- Directed by: Dara Van Dusen
- Screenplay by: Dara Van Dusen
- Based on: A Prayer for the Dying by Stewart O'Nan
- Produced by: Dyveke Bjørkly Graver; Andrea Berentsen Ottmar;
- Starring: Johnny Flynn; John C. Reilly;
- Cinematography: Kate McCullough
- Edited by: Fredrik Morheden
- Music by: Beata Hlavenková
- Production company: Eye Eye Pictures
- Release date: 13 February 2026 (Berlinale);
- Running time: 95 minutes
- Countries: Norway; Greece; United Kingdom; Sweden;
- Language: English

= A Prayer for the Dying (2026 film) =

Norwegian drama film

A Prayer for the Dying is a 2026 drama film written and directed by Dara Van Dusen, and adapted from the novel of the same name by Stewart O'Nan. It stars Johnny Flynn and John C. Reilly.

The film had its world premiere at the Perspectives section of the 76th Berlin International Film Festival on 13 February 2026, where it was nominated for the Best First Feature Award.

==Premise==
Decisions of life and death are taken in the Scandinavian emigrant community in the 1870s town of Friendship, Wisconsin.

==Cast==
- Johnny Flynn as Jacob Hansen
- John C. Reilly as Doc
- Kristine Kujath Thorp as Marta
- Gustav Lindh as Harlow
- Chris Slater

==Production==
The film is written and directed by Dara Van Dusen, based on the novel by Stewart O'Nan. It is produced by Dyveke Bjørkly Graver and Andrea Berentsen Ottmar for Eye Eye Pictures.
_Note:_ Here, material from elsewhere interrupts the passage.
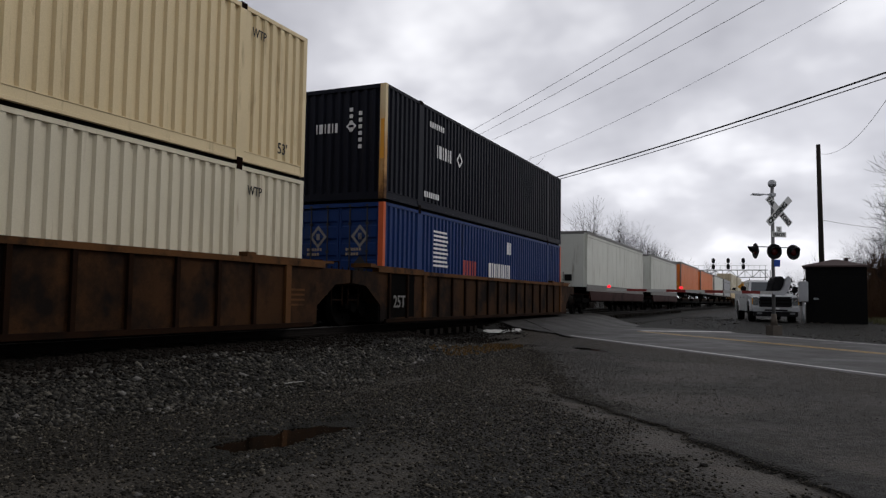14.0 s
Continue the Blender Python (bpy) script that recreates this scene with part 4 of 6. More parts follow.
        box(bm, -0.75, 0.75, -0.06, 0.04, -0.82, -0.72)
        for xx in (-0.5, 0.5):
            box(bm, xx - 0.05, xx + 0.05, -0.04, 0.04, -0.72, -0.10)
        part("bumper", bm, "under", c)
    elif lead == "roll":
        bm = bmesh.new()
        n = 3 if sill else 11
        for i in range(n):
            z0 = 0.10 + i * (h - 0.42) / n
            box(bm, -W + 0.16, W - 0.16, -0.03, 0.0, z0 + (0.003 if sill else 0.008), z0 + (h - 0.42) / n)
        part("roll_door", bm, "grey_door" if sill else body, c)
        bm = bmesh.new()
        for s in (-1, 1):
            a, b = sorted((s * (W + 0.004), s * (W - 0.15)))
            box(bm, a, b, -0.05, 0.03, -0.15, h - 0.02)
        box(bm, -W + 0.15, W - 0.15, -0.05, 0.03, h - 0.3, h - 0.02)
        part("rear_frame", bm, "alu", c)
        if not sill:
            lettering("code", "CTLZ480291", 0.17, "letter_dark", c, on_end(-0.1, -0.056, h - 0.22), squeeze=0.8)
        else:
            bm = bmesh.new()
            box(bm, -W, W, -0.10, 0.03, -0.24, -0.0)
            part("rear_sill", bm, "alu", c)
            for k in range(7):
                bm = bmesh.new()
                box(bm, -1.05 + 0.31 * k, -0.80 + 0.31 * k, -0.036, -0.031, 0.03 + 0.10, 0.085 + 0.10)
                part("reflective_tape", bm, ("tape_red", "tape_white")[k % 2], c)
            bm = bmesh.new()
            box(bm, -1.12, 1.12, -0.10, 0.02, -0.97, -0.85)
            part("rear_bumper", bm, "alu", c)
            for k in range(8):
                bm = bmesh.new()
                box(bm, -1.10 + 0.28 * k, -0.86 + 0.28 * k, -0.106, -0.101, -0.945, -0.875)
                part("reflective_tape", bm, ("tape_red", "tape_white")[k % 2], c)
            for s in (-1, 1):
                bm = bmesh.new()
                box(bm, s * 0.62 - 0.07, s * 0.62 + 0.07, -0.08, 0.0, -0.85, -0.24)
                part("bumper_leg", bm, "alu", c)
                x = s * 0.98
                bm = bmesh.new()
                box(bm, x - 0.02, x + 0.02, -0.036, -0.031, h - 0.72, h - 0.42)
                box(bm, min(x, x - s * 0.22), max(x, x - s * 0.22), -0.036, -0.031, h - 0.42, h - 0.38)
                part("corner_tape", bm, "tape_white", c)
            bm = bmesh.new()
            box(bm, 0.55, 1.0, -0.037, -0.031, 0.62, 0.95)
            part("sticker", bm, "sticker_yellow", c)
    else:
        bm = bmesh.new()
        box(bm, -0.25 + 0.45, 0.1 + 0.45, -0.10, 0.02, 0.30, 0.62)
        tube(bm, (0.14, -0.12, 0.3), (0.14, -0.12, 0.75), 0.02, seg=6)
        part("connector_box", bm, "black", c)
    if not low:
        gear = 2.6 if wheels == "back" else L - 2.6
        drop = -(z - 1.52)
        bm = bmesh.new()
        for s in (-1, 1):
            a, b = sorted((s * 0.95, s * 0.83))
            box(bm, a, b, gear - 0.06, gear + 0.06, drop + 0.25, -0.1)
            box(bm, a - 0.08, b + 0.08, gear - 0.14, gear + 0.14, drop + 0.20, drop + 0.26)
            tube(bm, (s * 0.85, gear, -0.25), (s * 0.5, gear + 0.9, -0.15), 0.03, seg=6)
            tube(bm, (s * 0.88, gear, drop + 0.4), (s * 0.88, gear + (0.8 if wheels == "back" else -0.8), -0.15), 0.028, seg=6)
        tube(bm, (-0.9, gear, drop + 0.55), (0.9, gear, drop + 0.55), 0.03, seg=6)
        part("landing_gear", bm, "under", c)
        b0 = bogie if bogie else ((L - 3.7) if wheels == "back" else 3.2)
        for k in (0, 1.24):
            for s in (-1, 1):
                for xx in (1.12, 0.80):
                    bt, br, bd = bmesh.new(), bmesh.new(), bmesh.new()
                    wheel(bt, br, bd, s * xx, b0 + k, drop + 0.51, dish=0.05 if white else 0.0)
                    w = part("tyre", bt, "tyre", c)
                    part("rim", br, "rim" if white else "steel_rim", w, "bright wheel rim" if white else "")
                    part("hub", bd, "rim" if white else "under", w)
                    if white:
                        bm = bmesh.new()
                        tube(bm, (s * xx + s * 0.08, b0 + k, drop + 0.51), (s * xx + s * 0.17, b0 + k, drop + 0.51), 0.11, 0.09, seg=14)
                        part("hub_cap", bm, "dark_rail", w)
        bm = bmesh.new()
        for k in (0, 1.24):
            tube(bm, (-1.1, b0 + k, drop + 0.51), (1.1, b0 + k, drop + 0.51), 0.07, seg=8)
        for s in (-1, 1):
            a, b = sorted((s * 0.5, s * 0.38))
            box(bm, a, b, b0 - 0.9, b0 + 2.1, drop + 0.62, -0.28)
        part("bogie_frame", bm, "under", c)
        for yy in (b0 - 0.75, b0 + 1.24 + 0.75):
            for s in (-1, 1):
                bm = bmesh.new()
                a, b = sorted((s * 1.2, s * 0.72))
                box(bm, a, b, yy - 0.012, yy + 0.012, drop + 0.18, -0.2)
                f = part("mud_flap", bm, flap, c)
                if flap != "tyre":
                    for i in range(4):
                        bm = bmesh.new()
                        box(bm, a + 0.06, b - 0.06 - 0.05 * (i % 2), yy - 0.016, yy - 0.0125, drop + 0.62 + 0.07 * i, drop + 0.655 + 0.07 * i)
                        part("flap_text", bm, "letter_red", f)
        bm = bmesh.new()
        box(bm, -0.35, 0.35, gear + (-0.35 if wheels == "back" else -0.2), gear + (0.2 if wheels == "back" else 0.35), drop, drop + 0.28)
        part("hitch", bm, "under", c)
        for s in (-1, 1):
            bm = bmesh.new()
            tube(bm, (s * 0.5, (1.0 if wheels == "back" else L - 1.0), drop + 0.05), (s * 0.06, (0.75 if wheels == "back" else L - 0.75), -0.14), 0.06, seg=6)
            part("hitch_strut", bm, "under", c)
        bm = bmesh.new()
        tube(bm, (-0.5, 1.7 if wheels == "back" else L - 1.7, drop + 0.05), (0.0, 0.8 if wheels == "back" else L - 0.8, -0.2), 0.07, seg=6)
        part("hitch_brace", bm, "under", c)
    if skirt:
        bm = bmesh.new()
        extrude(bm, [(skirt[0], -0.93), (skirt[1] - 0.25, -0.93), (skirt[1], -0.10), (skirt[0] - 0.15, -0.10), (skirt[0] - 0.06, -0.5)], W - 0.05, W - 0.02)
        part("side_skirt", bm, "grey_trailer", c, "pale grey side skirt")
    return c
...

The cast is led by Johnny Flynn, John C. Reilly, Kristine Kujath Thorp and Gustav Lindh. Principal photography took place in Bratislava, Slovakia in August 2024. First look images from filming were released in September 2024.

==Release==
The film premiered at the 76th Berlin International Film Festival. Following the premiere, Quiver Distribution purchased distribution rights for North America.